Luk 2:36 There was one Anna, a prophetess, the daughter of Phanuel, of the tribe of Asher (she was of a great age, having lived with a husband seven years from her virginity,
Luk 2:37 and she had been a widow for about eighty-four years), who didn't depart from the temple, worshipping with fastings and petitions night and day.
Luk 2:38 Coming up at that very hour, she gave thanks to the Lord, and spoke of him to all those who were looking for redemption in Jerusalem.
Luk 2:39 When they had accomplished all things that were according to the law of the Lord, they returned into Galilee, to their own city, Nazareth.
Luk 2:40 The child was growing, and was becoming strong in spirit, being filled with wisdom, and the grace of God was upon him.
Luk 2:41 His parents went every year to Jerusalem at the feast of the Passover.
Luk 2:42 When he was twelve years old, they went up to Jerusalem according to the custom of the feast,
Luk 2:43 and when they had fulfilled the days, as they were returning, the boy Jesus stayed behind in Jerusalem. Joseph and his mother didn't know it,
Luk 2:44 but supposing him to be in the company, they went a day's journey, and they looked for him among their relatives and acquaintances.

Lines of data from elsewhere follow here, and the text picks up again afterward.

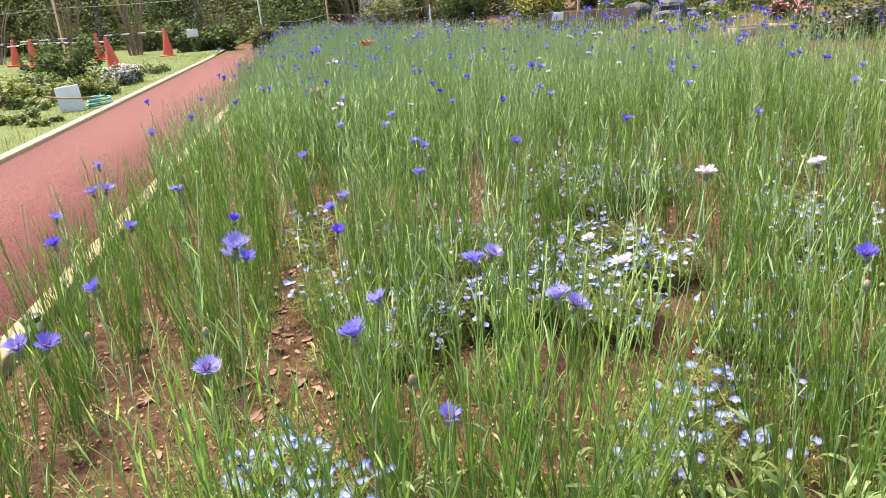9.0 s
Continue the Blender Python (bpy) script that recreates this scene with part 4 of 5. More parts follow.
for i, (x, y, r, h, k) in enumerate([(0.19, 1.0, 0.07, 0.26, 12), (0.22, 1.03, 0.06, 0.3, 12), (0.62, 0.9, 0.1, 0.06, 16), (0.74, 0.93, 0.12, 0.05, 18), (0.3, 0.93, 0.1, 0.05, 16), (0.03, 1.05, 0.1, 0.12, 14), (0.55, 0.93, 0.08, 0.07, 14), (0.72, 0.57, 0.04, 0.05, 8), (0.78, 0.62, 0.05, 0.07, 10), (0.69, 0.66, 0.04, 0.03, 8), (0.17, 0.85, 0.1, 0.07, 16), (-0.02, 1.22, 0.12, 0.1, 16), (0.08, 0.82, 0.06, 0.16, 12), (0.1, 1.25, 0.14, 0.1, 18), (-0.1, 1.1, 0.08, 0.07, 12), (0.3, 0.8, 0.08, 0.07, 12), (-0.2, 1.3, 0.12, 0.06, 16), (-0.35, 1.5, 0.12, 0.07, 14), (0.05, 1.55, 0.13, 0.1, 18), (-0.15, 1.75, 0.13, 0.08, 16), (0.15, 1.85, 0.12, 0.1, 16), (-0.05, 1.15, 0.1, 0.1, 14), (0.7, 1.05, 0.12, 0.12, 20), (0.8, 1.15, 0.12, 0.12, 20), (0.6, 1.02, 0.1, 0.08, 16)]):
    weed(x, y, r, h, k, "small branching weed with tiny yellowish leaves", 40 + i, i < 2)
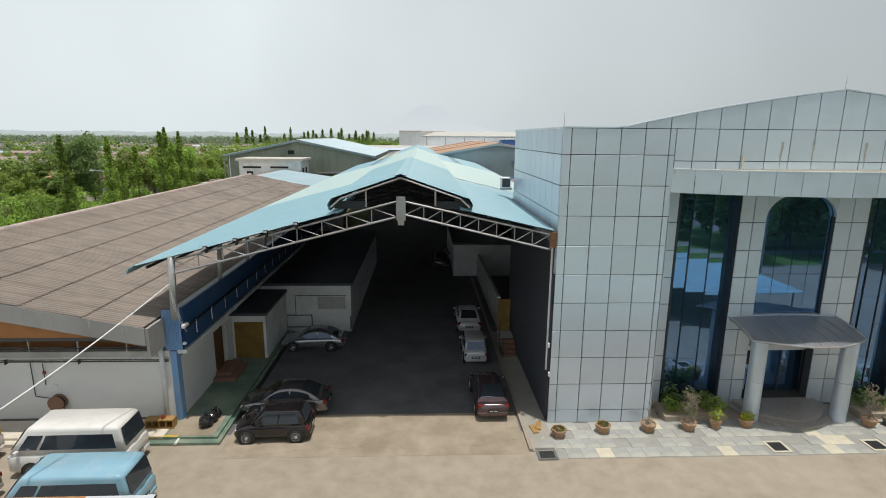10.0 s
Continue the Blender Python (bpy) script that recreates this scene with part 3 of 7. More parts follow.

Luk 2:45 When they didn't find him, they returned to Jerusalem, looking for him.
Luk 2:46 It happened after three days they found him in the temple, sitting in the midst of the teachers, both listening to them, and asking them questions.
Luk 2:47 All who heard him were amazed at his understanding and his answers.
Luk 2:48 When they saw him, they were astonished, and his mother said to him, "Son, why have you treated us this way? Behold, your father and I were anxiously looking for you."
Luk 2:49 He said to them, "Why were you looking for me? Didn't you know that I must be in my Father's house?"
Luk 2:50 They didn't understand the saying which he spoke to them.
Luk 2:51 And he went down with them, and came to Nazareth. He was subject to them, and his mother kept all these sayings in her heart.
Luk 2:52 And Jesus increased in wisdom and stature, and in favor with God and men.